Les films que je vous propose ont été réalisés par
des membres ou des proches de ce collectif : une lettre en prologue et trois documentaires élaborés patiemment, au fil des ans et pour ainsi dire sans financement, mais animés par la même
certitude qu’ils finiraient bien par éclore un jour. Tous se parlent, dialoguent, se font écho, irrigués par le même souci de rendre d'abord à la lumière ceux que le philosophe Walter Benjamin
appelait en son temps "les sans-noms" : enfants autistes et schizophrènes filmés sous les caresses du soleil (Guerch), paysans résolus à ne jamais quitter la terre de leurs ancêtres (Federoff),
classe ouvrière intacte dans sa fierté à défaut d’avoir pu sauvegarder ce qui fondait son identité collective, mais encore capable de faire résonner en ses corps les vibrations poétiques d’un
Rimbaud, pour s’éclairer par elle-même (Taliercio). Replacer au cœur de l’Histoire ceux qu’on n’entend plus, parce que les images majoritaires ne les regardent plus, ou si mal, ou
systématiquement déformés, était selon Pierre Pierrault la raison d'être du cinéma. Je vous apporte une bonne nouvelle, il existe encore des films en forme de lucioles, pour la suite d’un cinéma
debout, raison pour laquelle nous commencerons la journée par un ciné-tract d'aujourd'hui, hommage de cinéastes autonomes à toutes ces salles de province, forcément menacées, mais qui ne
parviennent pas à renoncer à produire encore et toujours de la lumière.
Du cinéma direct comme un uppercut décoché pour la bonne cause: sauver une salle de cinéma, sans
plus attendre, sans tralalas. L’histoire de deux hommes au fond du trou qui croient encore en la lumière, au paradis sur terre, à l’Eldorado. Une renaissance burlesque du cinéma militant. Du bon
usage d’une caméra, avec André S. Labarthe et ses Gitanes maïs en option.
en présence des réalisateurs, de Matthias Chouquer, directeur du cinéma dijonnais "l'Eldorado"
et d'Archimède spectateur et fidèle soutien de l'Eldo, auteur sur le site de la Lettre
d'Archimède
Tourné
et monté en une journée, dans un village de Bourgogne, un envoi, un envol, un salut attentif et respectueux à ceux que nous côtoyons tous les jours sans même les considérer.
« Ils se nomment et ils ne se nomment pas, car ils sont étrangers à la parole.
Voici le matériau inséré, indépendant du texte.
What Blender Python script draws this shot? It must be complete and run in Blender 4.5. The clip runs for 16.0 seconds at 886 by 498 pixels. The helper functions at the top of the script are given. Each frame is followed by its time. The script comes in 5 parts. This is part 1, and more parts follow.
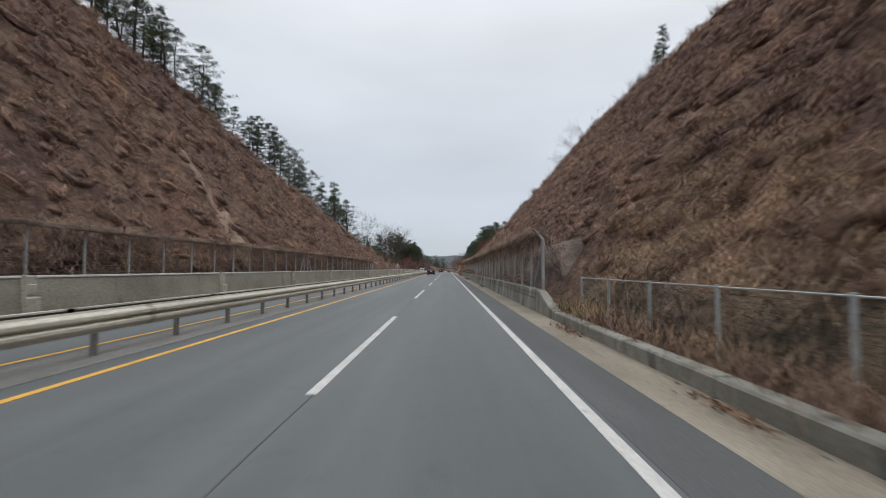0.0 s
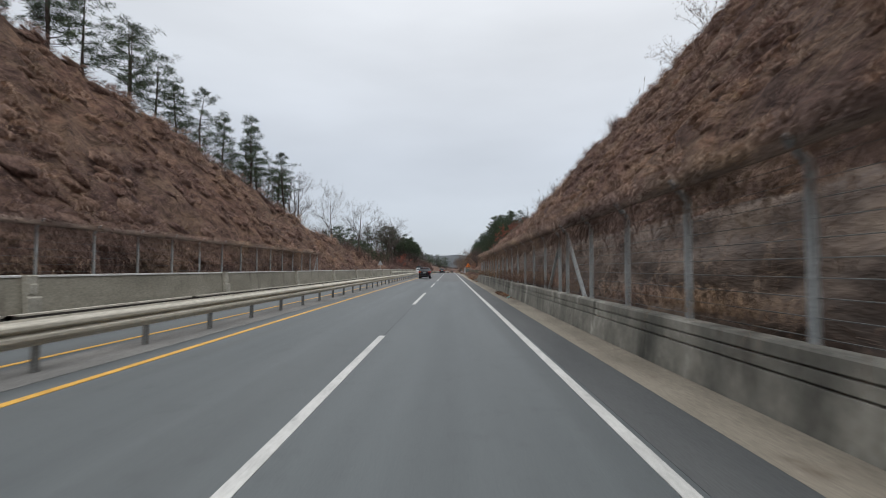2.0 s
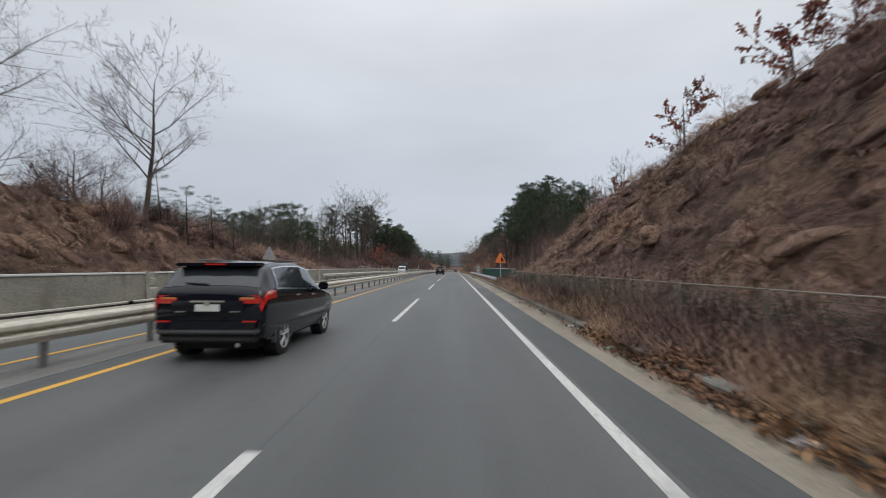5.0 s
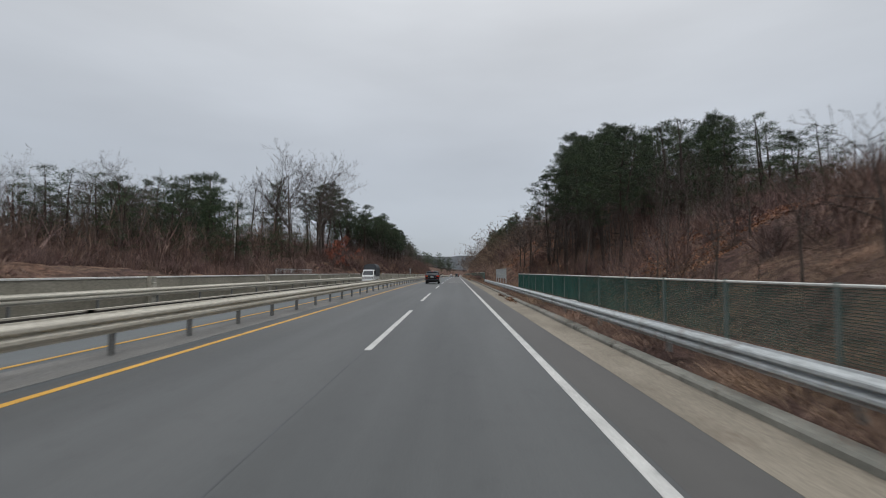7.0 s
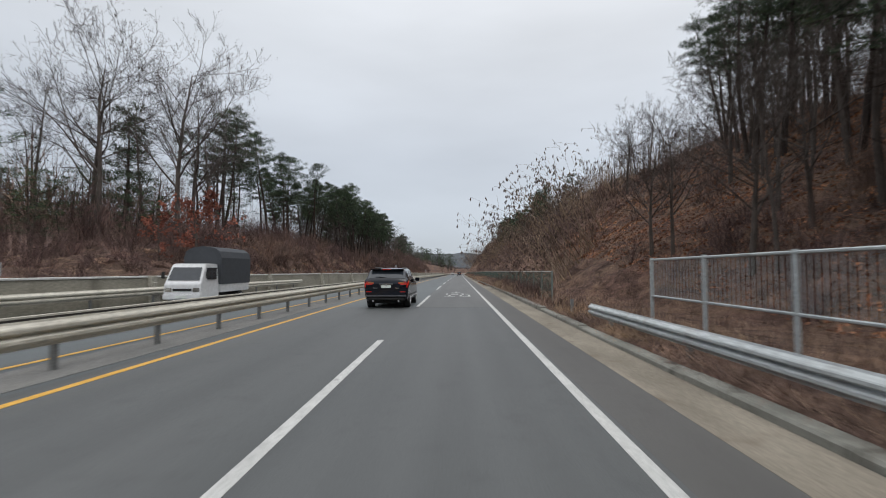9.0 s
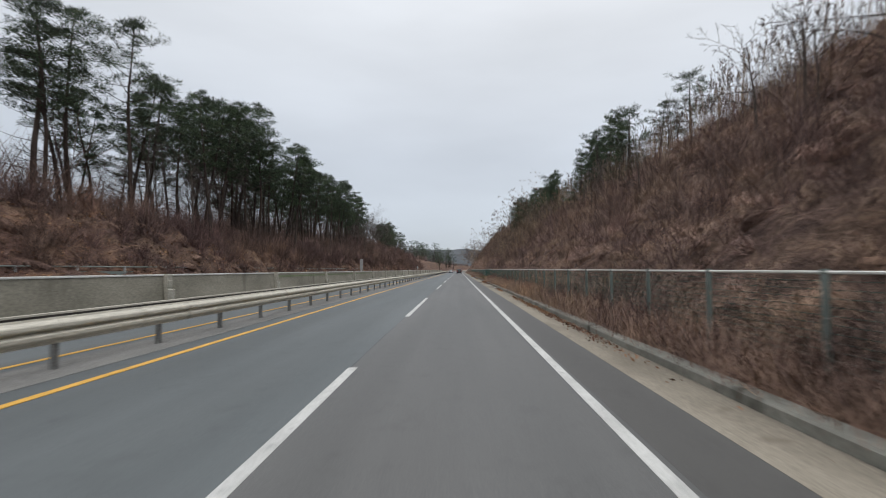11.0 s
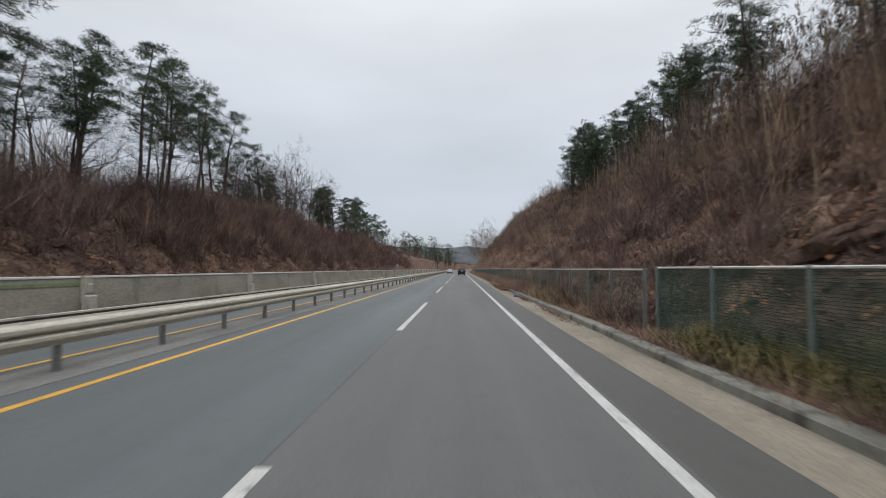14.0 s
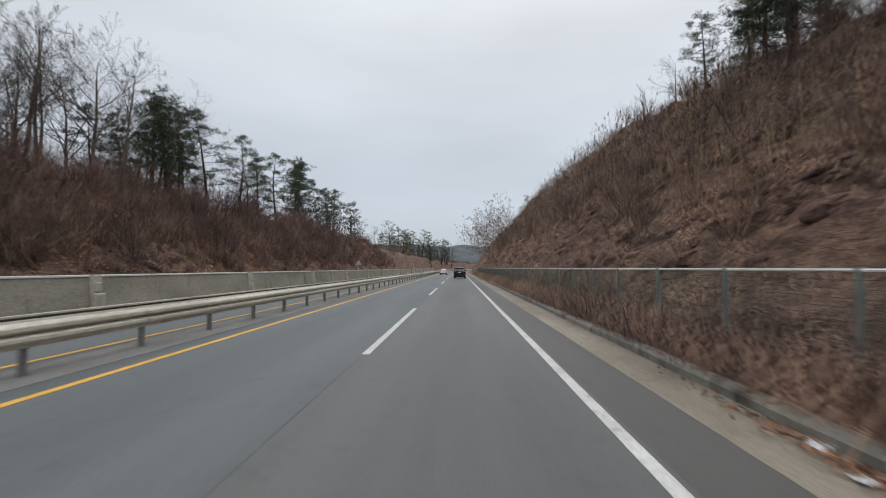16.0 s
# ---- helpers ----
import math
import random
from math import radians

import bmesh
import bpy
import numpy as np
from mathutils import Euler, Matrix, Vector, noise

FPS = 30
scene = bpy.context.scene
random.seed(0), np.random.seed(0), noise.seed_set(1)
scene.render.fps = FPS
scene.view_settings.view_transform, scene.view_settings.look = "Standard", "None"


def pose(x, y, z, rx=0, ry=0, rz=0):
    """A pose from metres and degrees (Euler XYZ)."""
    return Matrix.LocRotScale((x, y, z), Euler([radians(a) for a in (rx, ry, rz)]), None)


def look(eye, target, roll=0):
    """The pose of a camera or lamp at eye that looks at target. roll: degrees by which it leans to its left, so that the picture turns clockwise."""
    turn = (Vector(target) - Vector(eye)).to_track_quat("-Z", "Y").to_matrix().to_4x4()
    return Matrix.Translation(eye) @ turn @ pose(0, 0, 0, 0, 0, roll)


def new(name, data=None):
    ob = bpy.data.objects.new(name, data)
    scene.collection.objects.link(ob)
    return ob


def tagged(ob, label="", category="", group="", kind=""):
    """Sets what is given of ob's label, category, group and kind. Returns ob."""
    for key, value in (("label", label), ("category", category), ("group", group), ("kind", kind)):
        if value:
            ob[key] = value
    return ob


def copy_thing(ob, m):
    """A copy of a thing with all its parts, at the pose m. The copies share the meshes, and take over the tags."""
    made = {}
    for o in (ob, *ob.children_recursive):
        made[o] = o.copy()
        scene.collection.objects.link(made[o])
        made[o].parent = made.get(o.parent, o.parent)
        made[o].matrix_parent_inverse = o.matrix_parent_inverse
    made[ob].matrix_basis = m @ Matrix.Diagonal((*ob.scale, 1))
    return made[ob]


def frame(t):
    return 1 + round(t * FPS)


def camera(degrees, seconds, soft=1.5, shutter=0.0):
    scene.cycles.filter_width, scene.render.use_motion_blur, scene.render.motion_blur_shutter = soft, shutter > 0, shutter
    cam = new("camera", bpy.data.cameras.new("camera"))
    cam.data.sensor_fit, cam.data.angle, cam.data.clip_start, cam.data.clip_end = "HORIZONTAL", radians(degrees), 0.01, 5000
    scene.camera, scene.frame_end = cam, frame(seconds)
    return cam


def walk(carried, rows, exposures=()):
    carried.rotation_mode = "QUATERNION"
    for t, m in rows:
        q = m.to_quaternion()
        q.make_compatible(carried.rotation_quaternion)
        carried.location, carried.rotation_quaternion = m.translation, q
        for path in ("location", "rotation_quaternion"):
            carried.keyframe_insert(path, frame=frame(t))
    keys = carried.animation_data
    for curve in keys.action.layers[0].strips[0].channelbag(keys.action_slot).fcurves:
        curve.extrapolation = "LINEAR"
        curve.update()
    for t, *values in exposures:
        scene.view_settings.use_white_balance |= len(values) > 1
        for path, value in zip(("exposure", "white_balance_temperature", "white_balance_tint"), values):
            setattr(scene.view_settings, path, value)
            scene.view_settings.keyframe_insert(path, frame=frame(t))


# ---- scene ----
# ---- camera and its walk ----
SECONDS = 16.0
cam = camera(86.7, SECONDS, 1.05, 0.15)


def smooth(a, b, v):
    """0 below a, 1 above b, an even glide between."""
    u = min(1.0, max(0.0, (v - a) / (b - a)))
    return u * u * (3 - 2 * u)


def bend(s):
    """Sideways shift of the road's line at s metres along it: straight, then a slight turn to the right."""
    a, b, g = 190.0, 290.0, 0.008
    far = 0.0005 * max(0.0, s - 520.0) ** 2
    if s <= a:
        return 0.0
    if s >= b:
        return g * (b - a) / 2 + g * (s - b) + far
    return g * (s - a) ** 2 / (2 * (b - a))


def fall(s):
    """Height of the road at s: level, then slightly downhill."""
    a, b, g = 150.0, 280.0, -0.009
    if s <= a:
        return 0.0
    if s >= b:
        return g * (b - a) / 2 + g * (s - b)
    return g * (s - a) ** 2 / (2 * (b - a))


# seconds, metres along the road, metres right of the lane's middle, eye above the road, turn left, tilt up, lean
DRIVE = [
    (0.0, 0.0, -0.03, 1.65, 0.52, 2.39, 0.0),
    (1.0, 22.3, -0.09, 1.65, 0.66, 2.38, 0.0),
    (2.0, 44.7, -0.17, 1.65, 0.82, 2.36, -0.05),
    (3.0, 67.0, -0.18, 1.65, 0.98, 2.28, -0.08),
    (4.0, 89.6, -0.14, 1.65, 0.98, 2.17, -0.12),
    (5.0, 112.0, -0.03, 1.65, 1.22, 2.17, 0.0),
    (6.5, 145.2, -0.01, 1.65, 1.34, 2.55, 0.0),
    (7.5, 167.6, -0.01, 1.65, 1.40, 2.74, 0.03),
    (8.0, 178.8, 0.01, 1.65, 1.48, 2.72, 0.10),
    (8.5, 189.9, 0.02, 1.65, 1.62, 2.67, 0.15),
    (9.0, 201.0, -0.03, 1.65, 1.62, 2.58, 0.05),
    (10.5, 233.5, -0.06, 1.65, 1.68, 2.40, 0.08),
    (11.5, 255.0, -0.10, 1.65, 1.74, 2.40, 0.12),
    (12.5, 276.5, -0.15, 1.65, 1.76, 2.53, 0.10),
    (13.0, 287.4, -0.17, 1.65, 1.90, 2.47, 0.12),
    (14.0, 309.2, -0.17, 1.65, 2.12, 2.41, 0.14),
    (14.5, 320.1, -0.15, 1.65, 2.10, 2.45, 0.12),
    (15.5, 341.9, -0.09, 1.65, 1.98, 2.48, 0.10),
    (16.0, 352.8, -0.03, 1.65, 1.90, 2.34, 0.10),
]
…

On dit d’eux qu’ils sont autistes. Je m’embarque avec ma caméra dans leur vacance, hors des mots, et je me laisse guider sans présumer de ce qui pourra advenir ou non. Une invitation à la rencontre et à la traversée, sur un fil, aux bords du vide. Une présence inoubliable pour qui veut bien les voir. Ce film doit beaucoup aux premières Rencontres de Laignes au cours desquelles furent montrés au public mes premiers rushes, mes premiers essais » François Guerch
Suite à l'explosion de la centrale nucléaire de Tchernobyl, en avril 1986, il y a tout juste 30 ans, des dizaines de milliers de personnes furent déplacées, par force et souvent contre leur gré.
Certaines ont refusé leur nouveau lieu de vie, s'obstinant à s'établir en lisière de la zone interdite, à portée de regard de leur terre comme de celle de leurs aïeux. Des vieux, bien sûr, mais
aussi leurs descendants, petits-enfants orphelins d'une Histoire qu'ils ne purent ni écrire ni désirer. La caméra de Delphine Federoff campe à leurs côtés.
Grand prix du jury du 8ème festival CORSICA.DOC à Ajaccio en 2014.
Une promenade mélancolique le long de la Meuse, en suivant les pas d'Arthur Rimbaud décidant à 16 ans de fuir Charleville pour Charleroi. Avec en toile de fond, cette question criante : qu'advient-il en notre siècle des villes grandies au profit d'industries à présent disparues? Qu'y vit-on? Quelle réalité, quelles fictions? Amoureux de ceux qu'il rencontre, Patrick Taliercio dessine le portrait lucide d'une vallée en panne d'industrialisation que des édiles dépassés tentent de redynamiser en montant d’absurdes projets de rénovation urbaine ou de centres commerciaux.